+++ Provided material +++

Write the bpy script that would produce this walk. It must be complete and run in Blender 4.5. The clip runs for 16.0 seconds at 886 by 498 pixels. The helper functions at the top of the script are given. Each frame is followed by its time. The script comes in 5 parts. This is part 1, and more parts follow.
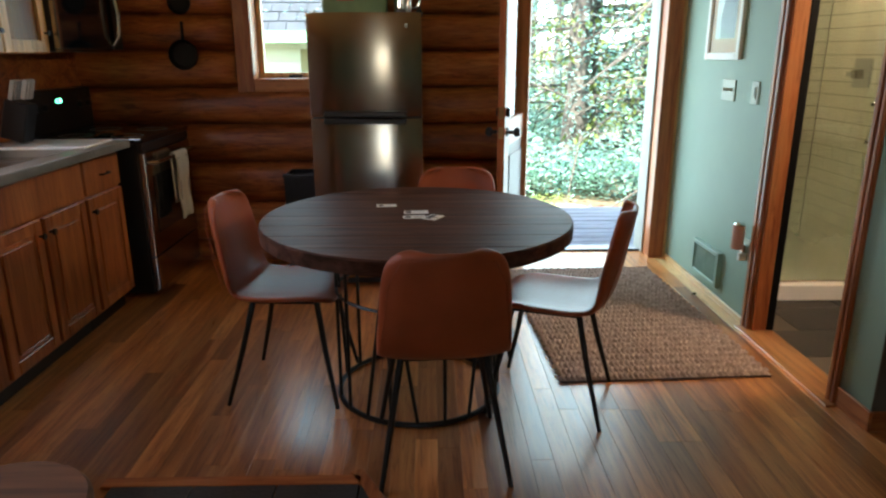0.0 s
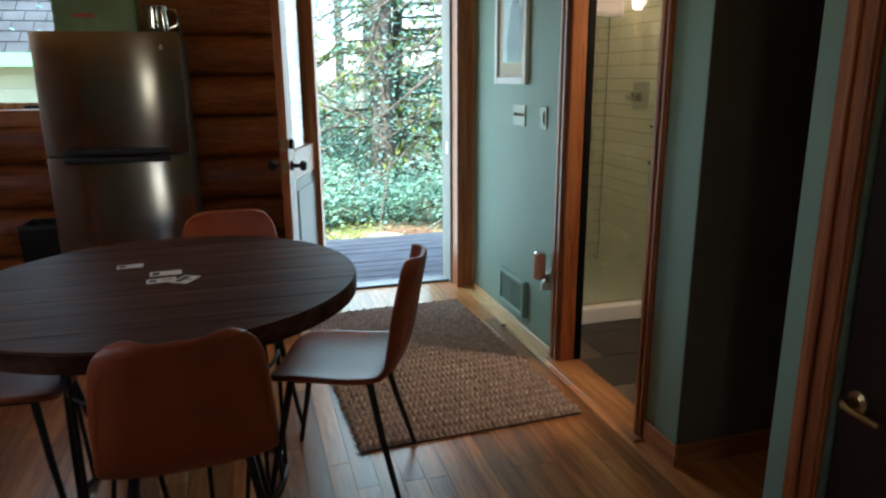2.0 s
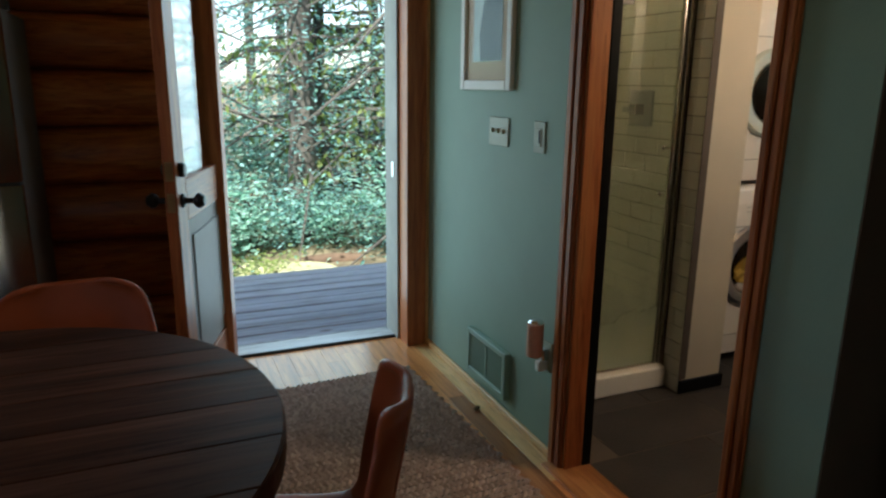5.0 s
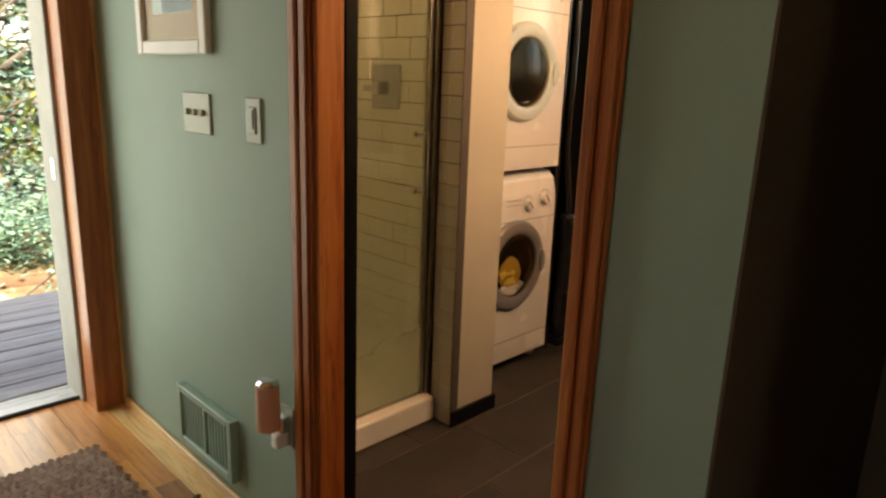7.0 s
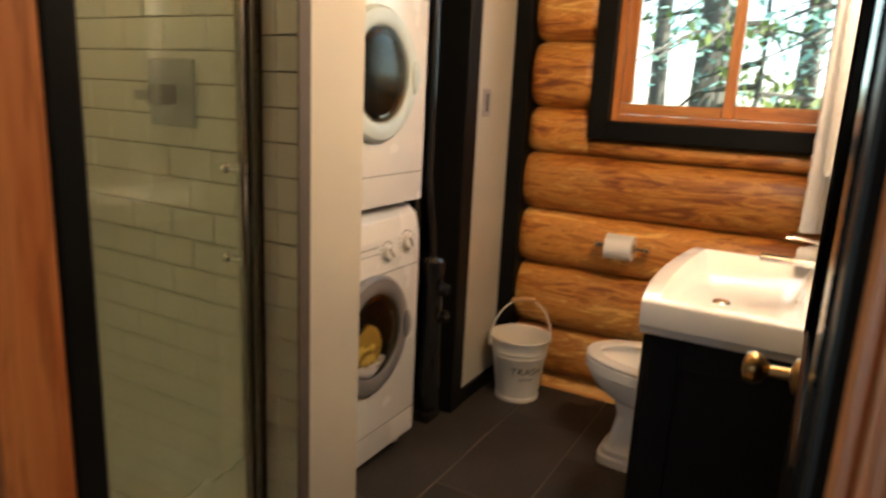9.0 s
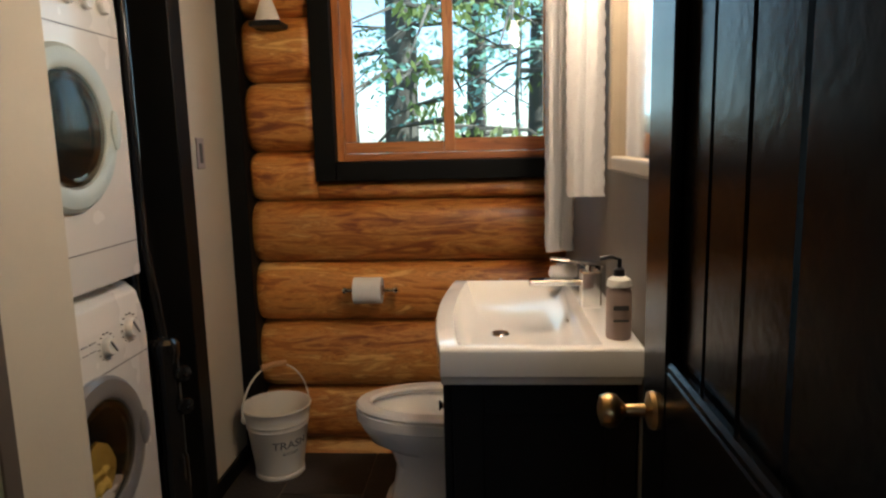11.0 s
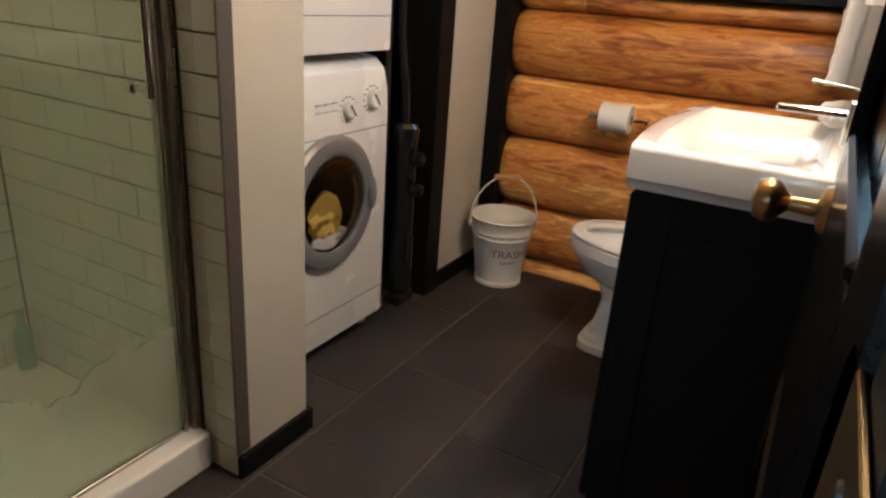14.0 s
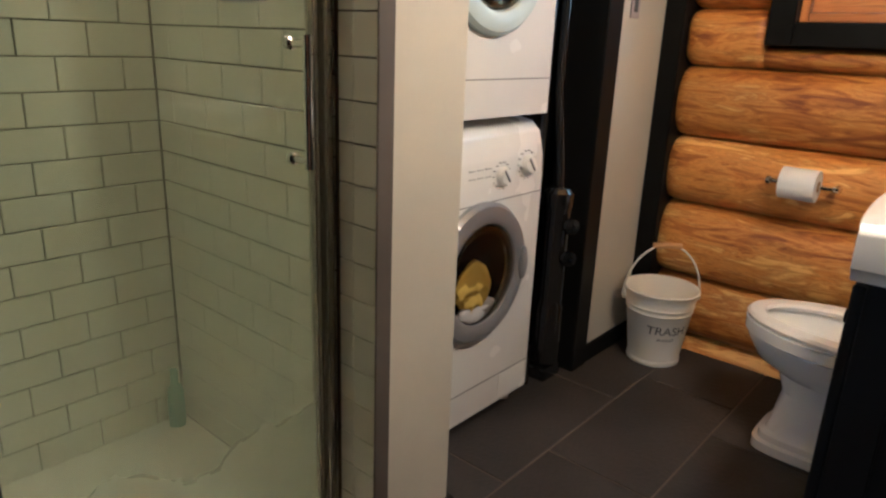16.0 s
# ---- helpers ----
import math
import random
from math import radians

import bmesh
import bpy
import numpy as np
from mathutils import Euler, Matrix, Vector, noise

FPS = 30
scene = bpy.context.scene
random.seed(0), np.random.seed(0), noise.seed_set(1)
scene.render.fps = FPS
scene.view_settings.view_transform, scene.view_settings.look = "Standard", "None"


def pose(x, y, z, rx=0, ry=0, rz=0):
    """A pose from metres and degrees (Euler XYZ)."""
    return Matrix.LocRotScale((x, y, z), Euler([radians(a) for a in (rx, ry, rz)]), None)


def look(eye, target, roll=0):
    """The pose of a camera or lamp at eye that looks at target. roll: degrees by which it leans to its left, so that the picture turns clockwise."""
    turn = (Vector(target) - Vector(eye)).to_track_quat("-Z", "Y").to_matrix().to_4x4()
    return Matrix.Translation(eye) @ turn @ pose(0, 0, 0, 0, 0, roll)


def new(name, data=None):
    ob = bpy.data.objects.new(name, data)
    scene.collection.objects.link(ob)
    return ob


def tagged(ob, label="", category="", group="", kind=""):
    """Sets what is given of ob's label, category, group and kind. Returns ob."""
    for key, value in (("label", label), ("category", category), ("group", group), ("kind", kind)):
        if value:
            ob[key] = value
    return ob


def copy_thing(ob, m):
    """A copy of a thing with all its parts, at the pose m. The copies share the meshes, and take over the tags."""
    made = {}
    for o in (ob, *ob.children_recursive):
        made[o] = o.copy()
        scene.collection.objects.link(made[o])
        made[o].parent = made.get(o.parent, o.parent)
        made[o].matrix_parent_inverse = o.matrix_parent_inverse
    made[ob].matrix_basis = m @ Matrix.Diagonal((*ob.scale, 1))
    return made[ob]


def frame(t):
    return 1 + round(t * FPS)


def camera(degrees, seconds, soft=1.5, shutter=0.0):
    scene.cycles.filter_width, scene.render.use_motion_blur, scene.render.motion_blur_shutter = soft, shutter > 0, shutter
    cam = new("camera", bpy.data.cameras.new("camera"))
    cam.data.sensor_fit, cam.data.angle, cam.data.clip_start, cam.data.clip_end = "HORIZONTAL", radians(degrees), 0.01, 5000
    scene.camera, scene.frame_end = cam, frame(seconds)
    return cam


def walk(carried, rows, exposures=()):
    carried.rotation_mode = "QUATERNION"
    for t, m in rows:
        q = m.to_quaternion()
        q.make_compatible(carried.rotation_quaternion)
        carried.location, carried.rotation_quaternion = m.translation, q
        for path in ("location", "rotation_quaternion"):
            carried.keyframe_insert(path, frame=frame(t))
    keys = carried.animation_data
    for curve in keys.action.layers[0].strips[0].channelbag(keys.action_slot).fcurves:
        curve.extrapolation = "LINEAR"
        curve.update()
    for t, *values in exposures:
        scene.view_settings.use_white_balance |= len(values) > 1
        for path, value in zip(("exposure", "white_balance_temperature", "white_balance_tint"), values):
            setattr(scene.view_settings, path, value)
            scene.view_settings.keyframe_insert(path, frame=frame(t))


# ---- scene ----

+++

Objective: Reproduce the data word for word, excluding its pictures.

Complete response:
Write the bpy script that would produce this walk. It must be complete and run in Blender 4.5. The clip runs for 16.0 seconds at 886 by 498 pixels. The helper functions at the top of the script are given. Each frame is followed by its time. The script comes in 5 parts. This is part 1, and more parts follow.
0.0 s
2.0 s
5.0 s
7.0 s
9.0 s
11.0 s
14.0 s
16.0 s
# ---- helpers ----
import math
import random
from math import radians

import bmesh
import bpy
import numpy as np
from mathutils import Euler, Matrix, Vector, noise

FPS = 30
scene = bpy.context.scene
random.seed(0), np.random.seed(0), noise.seed_set(1)
scene.render.fps = FPS
scene.view_settings.view_transform, scene.view_settings.look = "Standard", "None"


def pose(x, y, z, rx=0, ry=0, rz=0):
    """A pose from metres and degrees (Euler XYZ)."""
    return Matrix.LocRotScale((x, y, z), Euler([radians(a) for a in (rx, ry, rz)]), None)


def look(eye, target, roll=0):
    """The pose of a camera or lamp at eye that looks at target. roll: degrees by which it leans to its left, so that the picture turns clockwise."""
    turn = (Vector(target) - Vector(eye)).to_track_quat("-Z", "Y").to_matrix().to_4x4()
    return Matrix.Translation(eye) @ turn @ pose(0, 0, 0, 0, 0, roll)


def new(name, data=None):
    ob = bpy.data.objects.new(name, data)
    scene.collection.objects.link(ob)
    return ob


def tagged(ob, label="", category="", group="", kind=""):
    """Sets what is given of ob's label, category, group and kind. Returns ob."""
    for key, value in (("label", label), ("category", category), ("group", group), ("kind", kind)):
        if value:
            ob[key] = value
    return ob


def copy_thing(ob, m):
    """A copy of a thing with all its parts, at the pose m. The copies share the meshes, and take over the tags."""
    made = {}
    for o in (ob, *ob.children_recursive):
        made[o] = o.copy()
        scene.collection.objects.link(made[o])
        made[o].parent = made.get(o.parent, o.parent)
        made[o].matrix_parent_inverse = o.matrix_parent_inverse
    made[ob].matrix_basis = m @ Matrix.Diagonal((*ob.scale, 1))
    return made[ob]


def frame(t):
    return 1 + round(t * FPS)


def camera(degrees, seconds, soft=1.5, shutter=0.0):
    scene.cycles.filter_width, scene.render.use_motion_blur, scene.render.motion_blur_shutter = soft, shutter > 0, shutter
    cam = new("camera", bpy.data.cameras.new("camera"))
    cam.data.sensor_fit, cam.data.angle, cam.data.clip_start, cam.data.clip_end = "HORIZONTAL", radians(degrees), 0.01, 5000
    scene.camera, scene.frame_end = cam, frame(seconds)
    return cam


def walk(carried, rows, exposures=()):
    carried.rotation_mode = "QUATERNION"
    for t, m in rows:
        q = m.to_quaternion()
        q.make_compatible(carried.rotation_quaternion)
        carried.location, carried.rotation_quaternion = m.translation, q
        for path in ("location", "rotation_quaternion"):
            carried.keyframe_insert(path, frame=frame(t))
    keys = carried.animation_data
    for curve in keys.action.layers[0].strips[0].channelbag(keys.action_slot).fcurves:
        curve.extrapolation = "LINEAR"
        curve.update()
    for t, *values in exposures:
        scene.view_settings.use_white_balance |= len(values) > 1
        for path, value in zip(("exposure", "white_balance_temperature", "white_balance_tint"), values):
            setattr(scene.view_settings, path, value)
            scene.view_settings.keyframe_insert(path, frame=frame(t))


# ---- scene ----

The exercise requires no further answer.